Like the Conservatives, its century-or-so-old opposite number, Labour was until very recently a proper political party – that’s to say, one whose MPs, members and supporters were united in campaigning for it as a prospective party of government.

Labour’s gradual erosion under Tony Blair and Brown (from its record majority to date in 1997 to below 30 per cent in 2010) was followed by its near wipe-out in Scotland at a Parliamentary level in 2015.  This made bouncing back in 2020 to win a working majority a very tall order indeed.

Jeremy Corbyn’s re-election as Labour’s leader with an increased percentage of the vote (from 60 per cent to 62 per cent) confirms that it has given up on winning outright in 2020 – and indeed as a mainstream political party as the term is usually understood.

Momentum is often compared to the Militant Tendency, and in policy terms such an exercise is valid.  But it misses an important point.  The Militant generation were pre-Facebook, pre-Twitter, pre-internet, pre the new technology.  Its life’s mission was to gain power.

It is not at all clear whether this is also true of their modern successors.  Sure, most of the new members who have flooded into Labour presumably believe that Corbyn can indeed win the next election.  And, certainly, they have joined in droves.

The Party how has over 650,000 members – more than three times more than the Conservative total of around 200,000.  Furthermore, Corbyn took 59 per cent of their support this second time round, a nine per cent rise in his backing from the first time, when the new category of registered supporters drove his victory.

But there is little evidence to date that Momentum and their allies are willing to put in the hard work that previous generations did.  They have been willing to sign up to Labour en masse; they are plainly more than happy to rampage all over social media, shouting down anyone who disagrees with them (or trying to).

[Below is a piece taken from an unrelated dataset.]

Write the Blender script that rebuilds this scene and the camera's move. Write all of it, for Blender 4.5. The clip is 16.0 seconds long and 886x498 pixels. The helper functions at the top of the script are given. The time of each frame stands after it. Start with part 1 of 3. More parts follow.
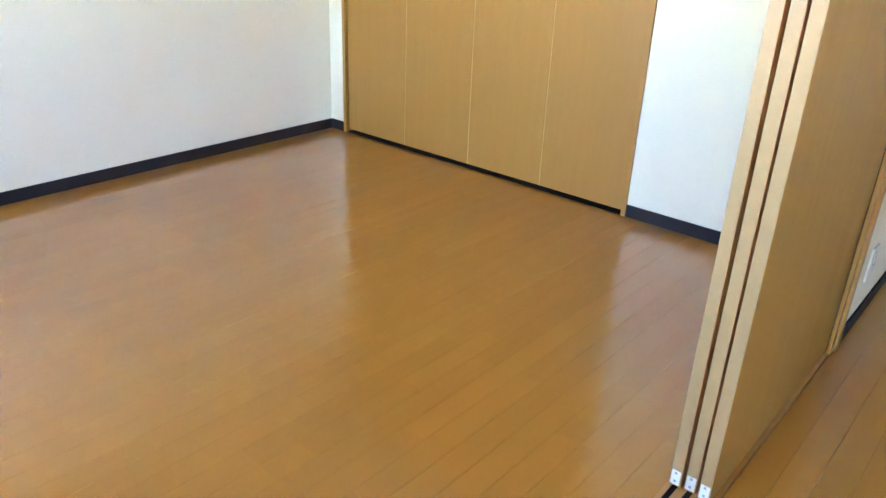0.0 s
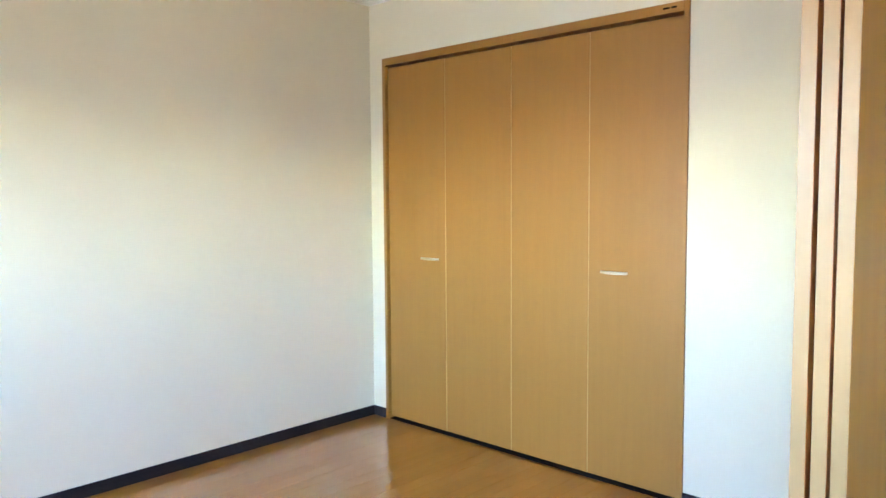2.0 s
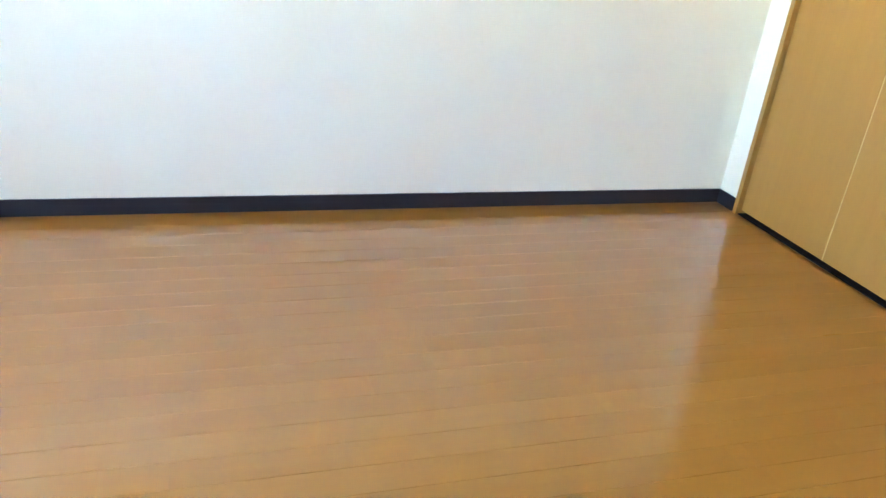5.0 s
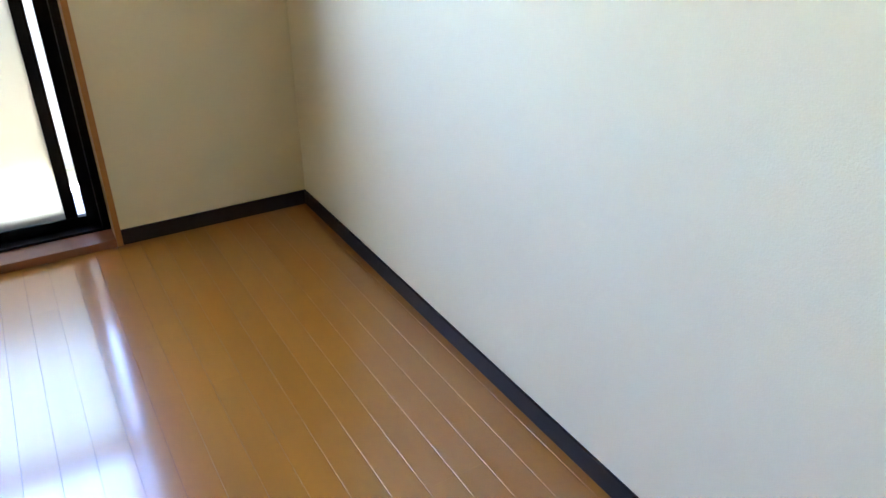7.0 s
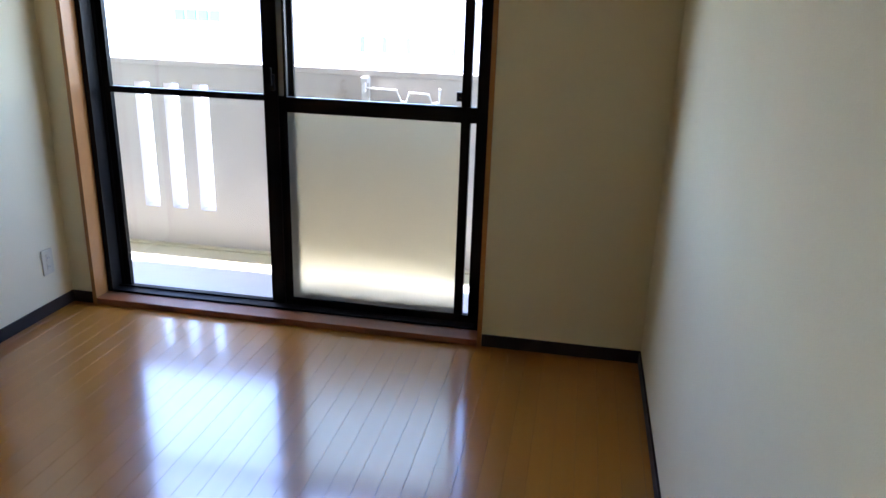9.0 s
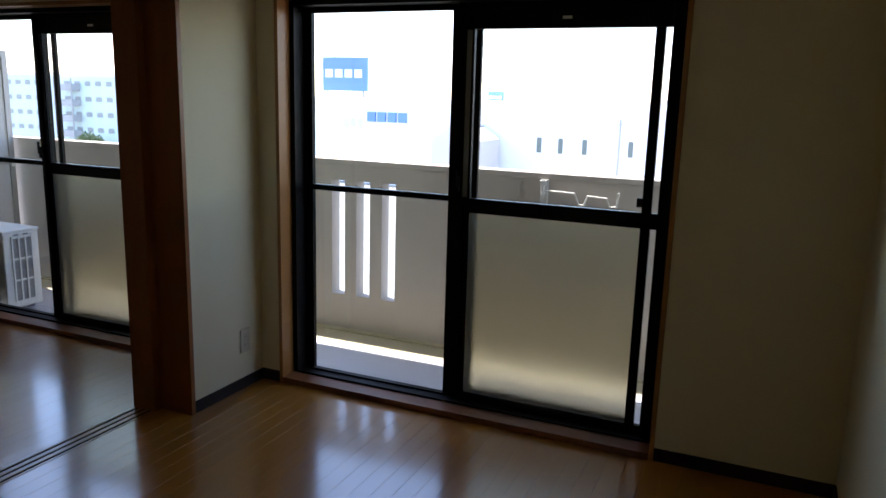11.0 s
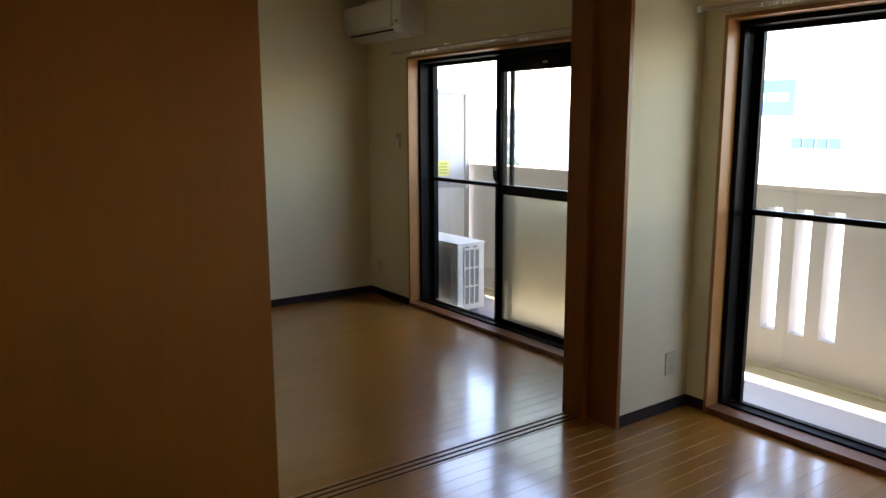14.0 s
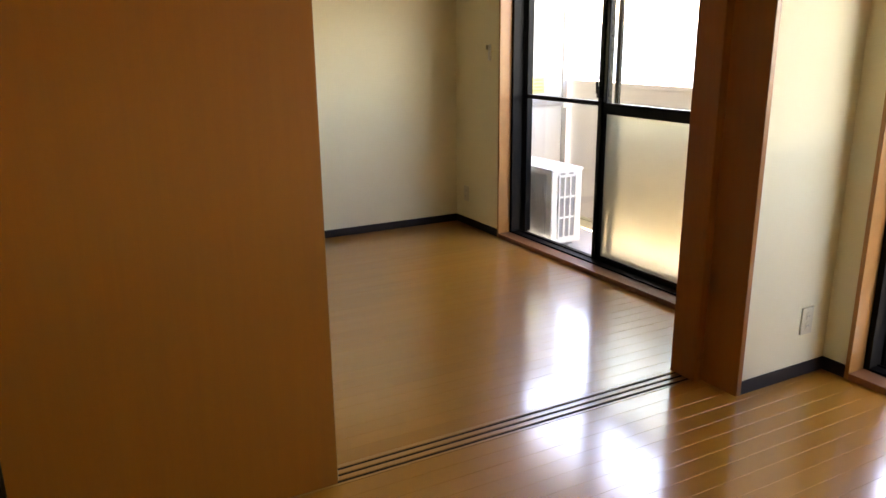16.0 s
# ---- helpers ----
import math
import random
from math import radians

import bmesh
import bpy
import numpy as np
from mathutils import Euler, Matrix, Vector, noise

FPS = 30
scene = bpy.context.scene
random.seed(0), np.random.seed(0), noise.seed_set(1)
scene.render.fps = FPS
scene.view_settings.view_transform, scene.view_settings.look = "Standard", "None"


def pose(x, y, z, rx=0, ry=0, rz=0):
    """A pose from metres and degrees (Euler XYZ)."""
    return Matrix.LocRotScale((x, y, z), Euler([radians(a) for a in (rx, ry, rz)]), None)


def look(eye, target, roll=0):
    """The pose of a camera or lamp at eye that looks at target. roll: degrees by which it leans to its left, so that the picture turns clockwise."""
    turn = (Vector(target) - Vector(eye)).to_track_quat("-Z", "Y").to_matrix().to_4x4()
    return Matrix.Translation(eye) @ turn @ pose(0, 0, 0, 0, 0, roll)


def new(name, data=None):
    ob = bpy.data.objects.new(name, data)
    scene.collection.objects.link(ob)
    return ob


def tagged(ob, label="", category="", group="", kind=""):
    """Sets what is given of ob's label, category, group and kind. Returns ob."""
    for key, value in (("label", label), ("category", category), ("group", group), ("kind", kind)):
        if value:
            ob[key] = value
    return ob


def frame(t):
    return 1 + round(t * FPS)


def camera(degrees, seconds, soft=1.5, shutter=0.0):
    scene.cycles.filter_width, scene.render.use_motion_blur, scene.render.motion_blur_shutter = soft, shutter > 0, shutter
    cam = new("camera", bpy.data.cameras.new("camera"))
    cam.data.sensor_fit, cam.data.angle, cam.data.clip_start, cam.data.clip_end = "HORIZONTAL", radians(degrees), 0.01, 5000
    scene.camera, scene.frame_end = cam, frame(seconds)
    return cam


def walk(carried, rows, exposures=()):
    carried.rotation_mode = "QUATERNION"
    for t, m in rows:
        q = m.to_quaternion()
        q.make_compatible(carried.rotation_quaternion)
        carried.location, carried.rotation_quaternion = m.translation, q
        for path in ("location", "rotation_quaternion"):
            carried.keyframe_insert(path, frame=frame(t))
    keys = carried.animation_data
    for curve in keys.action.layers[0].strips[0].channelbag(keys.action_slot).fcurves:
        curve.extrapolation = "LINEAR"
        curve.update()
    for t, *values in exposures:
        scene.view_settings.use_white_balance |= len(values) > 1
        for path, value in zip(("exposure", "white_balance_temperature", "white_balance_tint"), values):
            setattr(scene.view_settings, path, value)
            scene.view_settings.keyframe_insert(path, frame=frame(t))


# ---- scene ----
cam = camera(61.5, 16.0)
PATH = [
    (0, (-0.661, -0.744, 1.24), (0.507, -2.137, 0.407), 2.3),
    (0.5, (-0.664, -0.752, 1.26), (0.622, -2.099, 0.531), 1.4),
    (1, (-0.67, -0.736, 1.265), (0.671, -2.116, 0.72), 0.4),
    (1.5, (-0.669, -0.732, 1.297), (0.694, -2.157, 0.961), 0.0),
    (2, (-0.668, -0.733, 1.335), (0.707, -2.179, 1.189), -0.4),
    (2.5, (-0.669, -0.733, 1.352), (0.716, -2.175, 1.325), -0.1),
    (3, (-0.644, -0.684, 1.339), (0.707, -2.157, 1.298), 0.6),
    (3.2, (-0.6, -0.727, 1.337), (0.739, -2.206, 1.19), 1.0),
    (5.3, (0.468, -1.873, 1.025), (2.195, -2.228, 0.081), 6.3),
    (5.5, (0.612, -2.023, 1.045), (2.345, -2.195, 0.063), 6.9),
    (6, (1.046, -2.381, 1.175), (2.664, -1.908, 0.099), 6.3),
    (6.5, (1.473, -2.592, 1.22), (2.665, -1.408, 0.134), 1.3),
    (7, (1.816, -2.597, 1.223), (2.713, -1.076, 0.283), -0.3),
    (7.5, (2.021, -2.629, 1.287), (2.578, -0.929, 0.392), 3.2),
    (8, (2.122, -2.765, 1.405), (2.359, -0.968, 0.56), 2.1),
    (8.5, (2.272, -2.918, 1.439), (2.195, -1.047, 0.736), 2.7),
    (9, (2.382, -3.015, 1.464), (2.047, -1.148, 0.829), 1.9),
    (9.2, (2.389, -3.037, 1.465), (2.025, -1.165, 0.864), 1.9),
    (11.5, (2.358, -3.075, 1.493), (1.426, -1.345, 1.122), 1.2),
    (12, (2.346, -3.121, 1.472), (1.274, -1.474, 1.103), 0.7),
    (12.5, (2.318, -3.14, 1.478), (1.094, -1.605, 1.1), 1.0),
    (13, (2.301, -3.145, 1.474), (0.925, -1.739, 1.114), 1.4),
    (13.5, (2.291, -3.158, 1.467), (0.785, -1.889, 1.121), 0.3),
    (14, (2.288, -3.187, 1.467), (0.683, -2.043, 1.129), -0.2),
    (14.5, (2.283, -3.232, 1.487), (0.592, -2.22, 1.148), -1.3),
    (15, (2.267, -3.209, 1.472), (0.533, -2.275, 1.128), -0.8),
    (15.5, (2.183, -3.124, 1.447), (0.454, -2.198, 1.057), -1.5),
    (16, (1.869, -2.886, 1.404), (0.172, -1.975, 0.865), -0.6),
]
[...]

Some have delighted at the opportunity over the summer to turn up and cheer their hero as he plodded towards his inevitable victory over Owen Smith.  But talking to oneself is not the same as talking to others.  And swarming all over Twitter is not the same as putting leaflets through doors, or knocking on them.

Labour MPs, who by the nature of what they do come into contact with many non-party members – and have to take of what they think – know this.  They grasp that if Corbyn is still in place in 2020, Labour will be cruising for a bruising.  That’s why three-quarters of them have expressed no confidence in him formally.

They thus face a choice.  They can try to make their peace with Corbyn, and hope for a front-bench job.  Or they can form themselves into a new grouping, inside Parliament and maybe outside it.  Or they can sit tight and hope that something turns up.  The third is the most risk-free option, and many will presumably take it.

What is happening to Labour is not unique.  Conventional parties of the Left are in trouble in Spain, Greece, France – almost everywhere you look.  In very simple terms, the gap over immigration between the politicians who run them and the voters who elect them has become a gulf.

Labour in Britain is thus really two parties.  The first is the Labour of parts of London: Camden, Greenwich, Islington, Lambeth, Haringey: pro-immigration, prosperous, pro-globalisation, largely middle class.  Then there is the rest of the party, based largely in the Leave-voting, anti-migration midlands and north.

Squaring that circle would tax a more ingenious politician than Corbyn.  As it is, Labour’s members are not, by and large, even trying: Smith’s intellectual surrender to the Left was proof of that.  Instead, they are soaring up, up and away into a fantasy world.  The date of the party’s return from it is uncertain.